▶ [Work required]:
All the records that follow need to be reproduced exactly. Omit the images.

▶ [Information provided]:
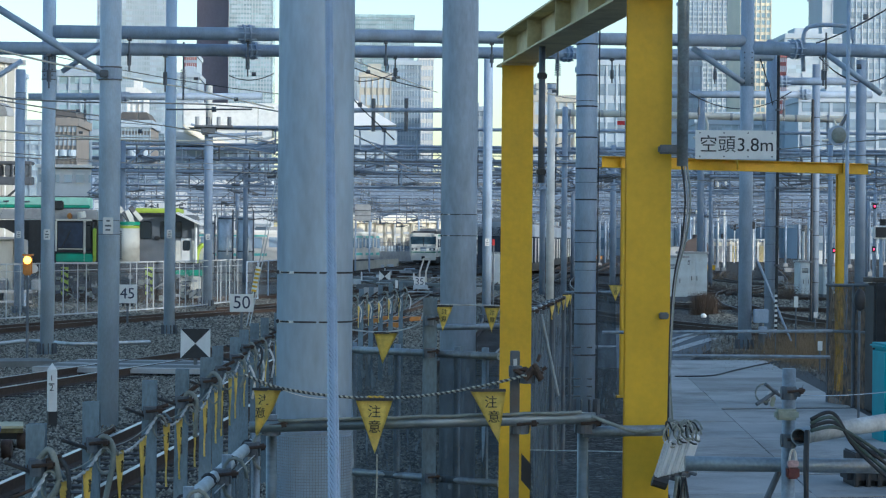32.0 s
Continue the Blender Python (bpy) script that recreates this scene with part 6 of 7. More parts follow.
for a, b, lab in (((13.84, 105.1, 2.03), (14.79, 105.1, 0.232), "pale grey relay cabinet beside the tracks"), ((14.75, 107.0, 2.2), (15.95, 107.0, 0.392), "large pale grey relay cabinet beside the tracks"), ((21.133, 112.162, 1.804), (21.719, 112.162, 0.349), "narrow pale relay cabinet beside the tracks"), ((22.269, 112.162, 1.632), (23.014, 112.162, 0.449), "wide low relay cabinet beside the tracks")):
    t = thing("relay_cabinet", (a[0], a[1], 0), lab, "cabinet", "relay cabinets")
    body = part("body", made(slab, a, (b[0], b[1], 0.0), 1.4, 0.03), CABINET, t)
    part("plinth", made(slab, (a[0] - 0.03, a[1] - 0.03, 0.3), (b[0] + 0.03, b[1] - 0.03, 0.0), 1.46, 0.02), STEEL_DARK, t)
    for k in range(4):
        part("vent", made(slab, (a[0] + 0.12, a[1] - 0.05, a[2] - 0.28 - 0.06 * k), (a[0] + 0.4, a[1] - 0.05, a[2] - 0.31 - 0.06 * k), 0.03), STEEL_DARK, t)
    part("roof", made(slab, (a[0] - 0.06, a[1] - 0.08, a[2] + 0.1), (b[0] + 0.06, b[1] - 0.08, a[2]), 1.56, 0.02), GREY_PAINT, t)
    w = b[0] - a[0]
    for k in range(2):
        dr_ = part("door", made(slab, (a[0] + 0.05 + k * w / 2, a[1] - 0.03, a[2] - 0.15), (a[0] + (k + 1) * w / 2 - 0.05, a[1] - 0.03, 0.35), 0.04, 0.01), CABINET, t)
        part("handle", made(box, (a[0] + w / 2 + (0.12 if k else -0.12), a[1] - 0.06, a[2] * 0.5), (0.03, 0.04, 0.2)), STEEL_DARK, dr_)
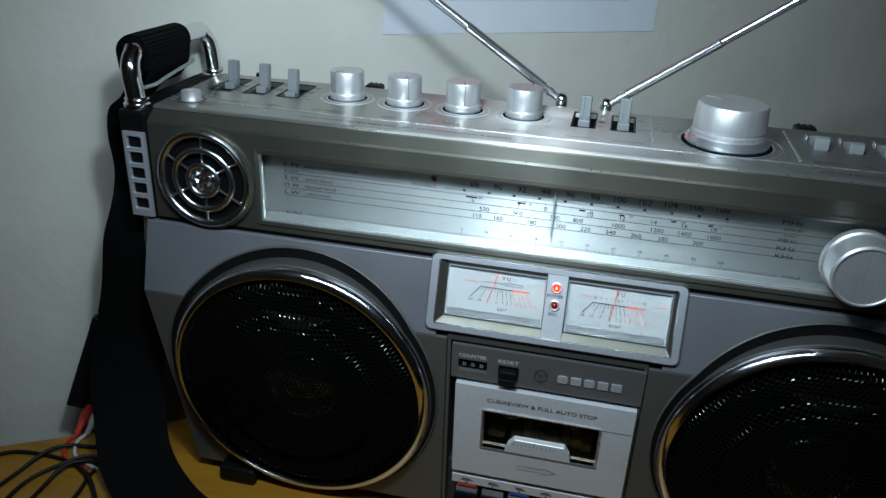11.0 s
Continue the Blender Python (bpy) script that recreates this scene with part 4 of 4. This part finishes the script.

▶ [Correct response]:
32.0 s
Continue the Blender Python (bpy) script that recreates this scene with part 6 of 7. More parts follow.
for a, b, lab in (((13.84, 105.1, 2.03), (14.79, 105.1, 0.232), "pale grey relay cabinet beside the tracks"), ((14.75, 107.0, 2.2), (15.95, 107.0, 0.392), "large pale grey relay cabinet beside the tracks"), ((21.133, 112.162, 1.804), (21.719, 112.162, 0.349), "narrow pale relay cabinet beside the tracks"), ((22.269, 112.162, 1.632), (23.014, 112.162, 0.449), "wide low relay cabinet beside the tracks")):
    t = thing("relay_cabinet", (a[0], a[1], 0), lab, "cabinet", "relay cabinets")
    body = part("body", made(slab, a, (b[0], b[1], 0.0), 1.4, 0.03), CABINET, t)
    part("plinth", made(slab, (a[0] - 0.03, a[1] - 0.03, 0.3), (b[0] + 0.03, b[1] - 0.03, 0.0), 1.46, 0.02), STEEL_DARK, t)
    for k in range(4):
        part("vent", made(slab, (a[0] + 0.12, a[1] - 0.05, a[2] - 0.28 - 0.06 * k), (a[0] + 0.4, a[1] - 0.05, a[2] - 0.31 - 0.06 * k), 0.03), STEEL_DARK, t)
    part("roof", made(slab, (a[0] - 0.06, a[1] - 0.08, a[2] + 0.1), (b[0] + 0.06, b[1] - 0.08, a[2]), 1.56, 0.02), GREY_PAINT, t)
    w = b[0] - a[0]
    for k in range(2):
        dr_ = part("door", made(slab, (a[0] + 0.05 + k * w / 2, a[1] - 0.03, a[2] - 0.15), (a[0] + (k + 1) * w / 2 - 0.05, a[1] - 0.03, 0.35), 0.04, 0.01), CABINET, t)
        part("handle", made(box, (a[0] + w / 2 + (0.12 if k else -0.12), a[1] - 0.06, a[2] * 0.5), (0.03, 0.04, 0.2)), STEEL_DARK, dr_)
11.0 s
Continue the Blender Python (bpy) script that recreates this scene with part 4 of 4. This part finishes the script.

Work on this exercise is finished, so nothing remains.